* **WHAT IS REQUIRED**
Below is a listing; write it out exactly and drop any images from it.

● ● ●

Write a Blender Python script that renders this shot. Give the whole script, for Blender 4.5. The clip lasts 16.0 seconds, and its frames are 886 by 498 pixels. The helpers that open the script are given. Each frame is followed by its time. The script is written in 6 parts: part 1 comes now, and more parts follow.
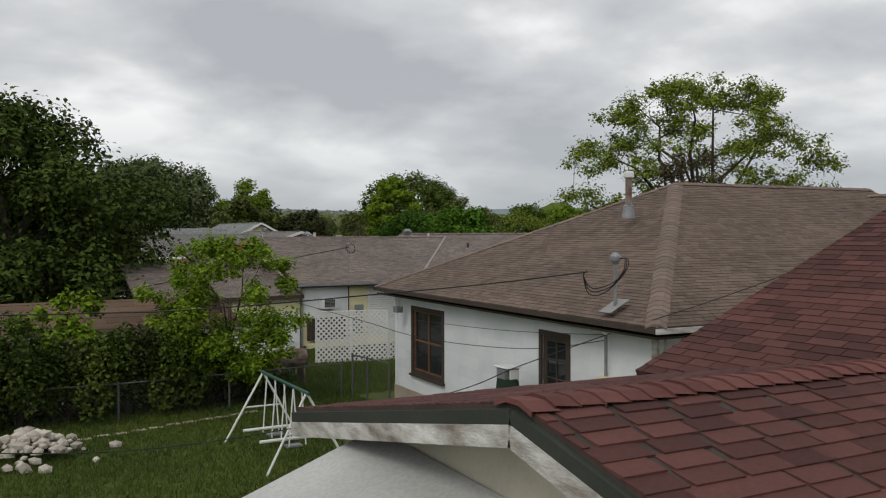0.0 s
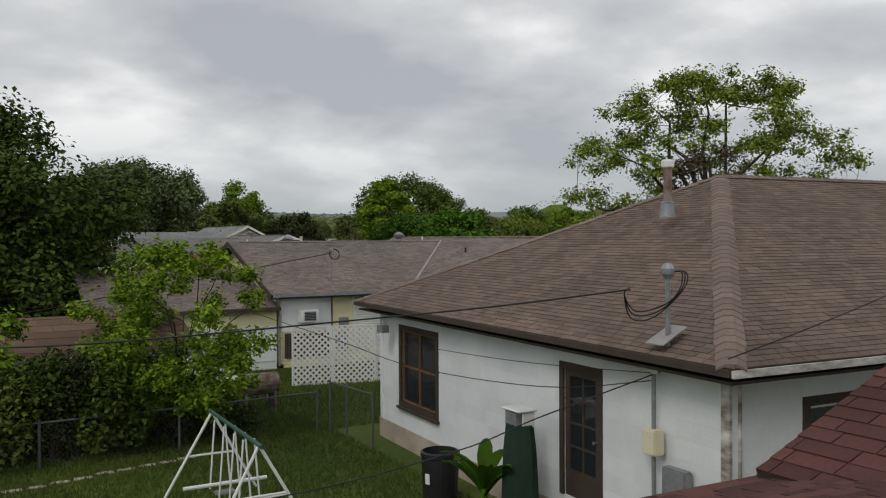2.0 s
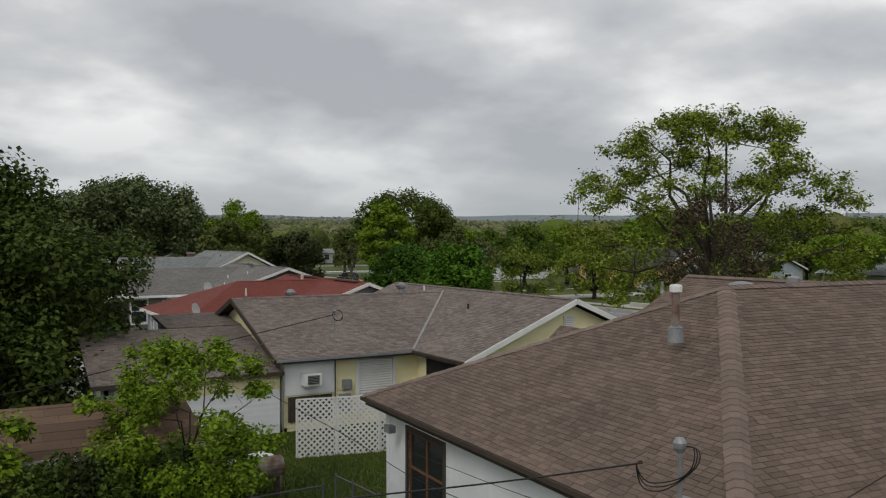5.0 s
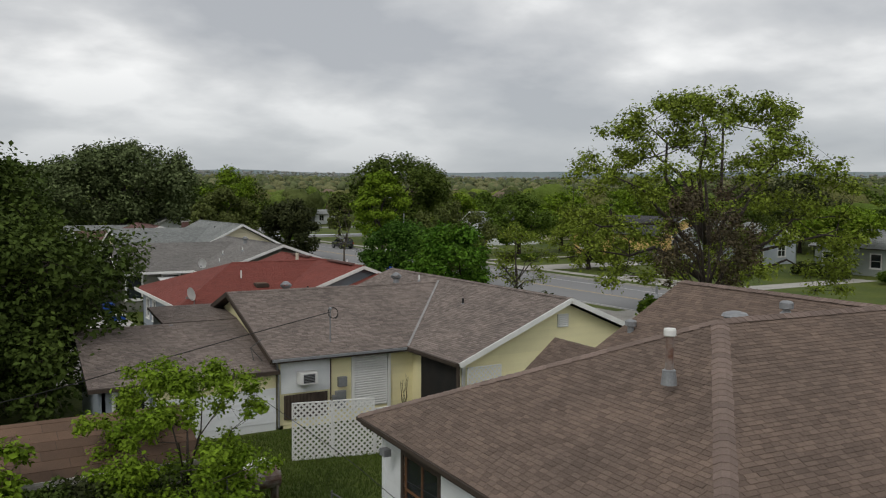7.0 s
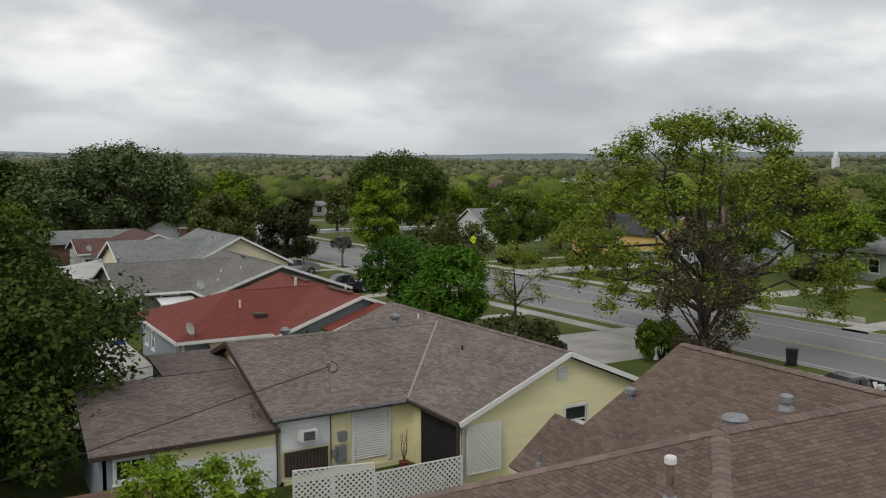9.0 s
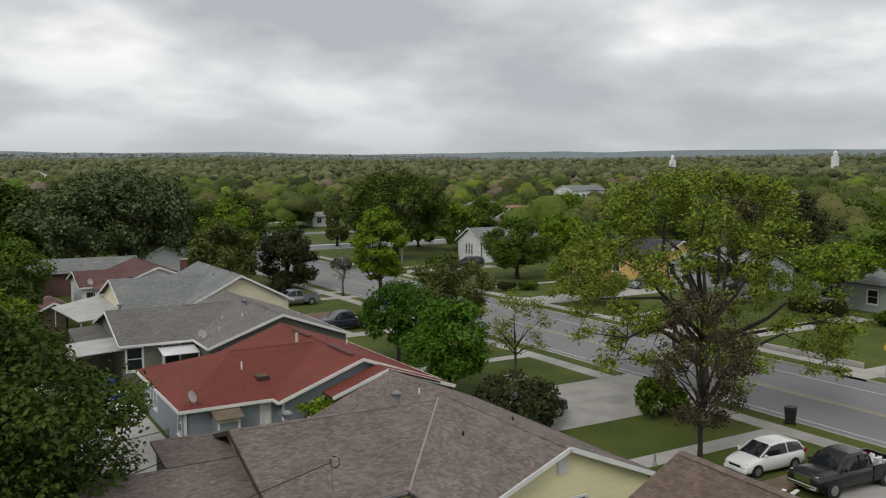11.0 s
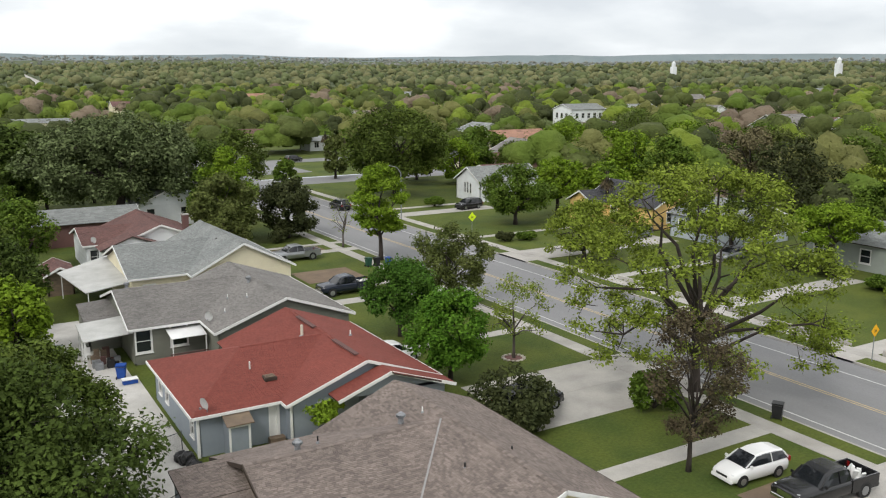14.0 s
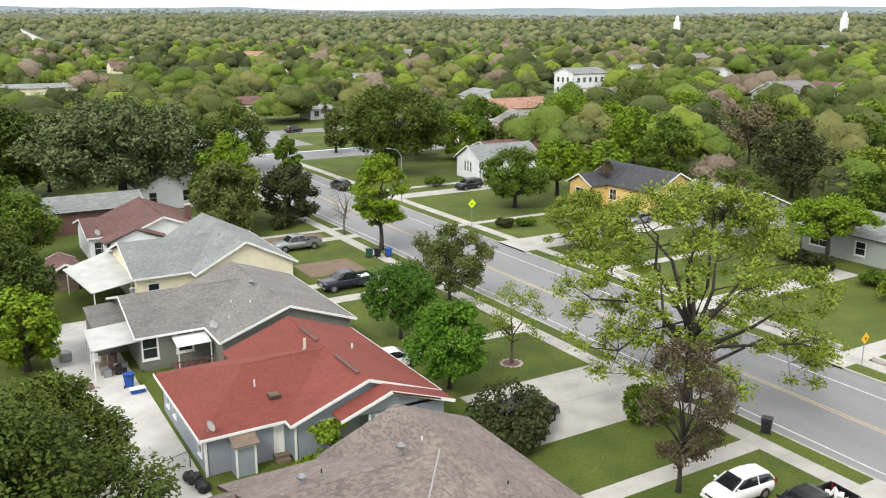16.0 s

● ● ●

* **RESULT OF THIS EXERCISE**
Write a Blender Python script that renders this shot. Give the whole script, for Blender 4.5. The clip lasts 16.0 seconds, and its frames are 886 by 498 pixels. The helpers that open the script are given. Each frame is followed by its time. The script is written in 6 parts: part 1 comes now, and more parts follow.
0.0 s
2.0 s
5.0 s
7.0 s
9.0 s
11.0 s
14.0 s
16.0 s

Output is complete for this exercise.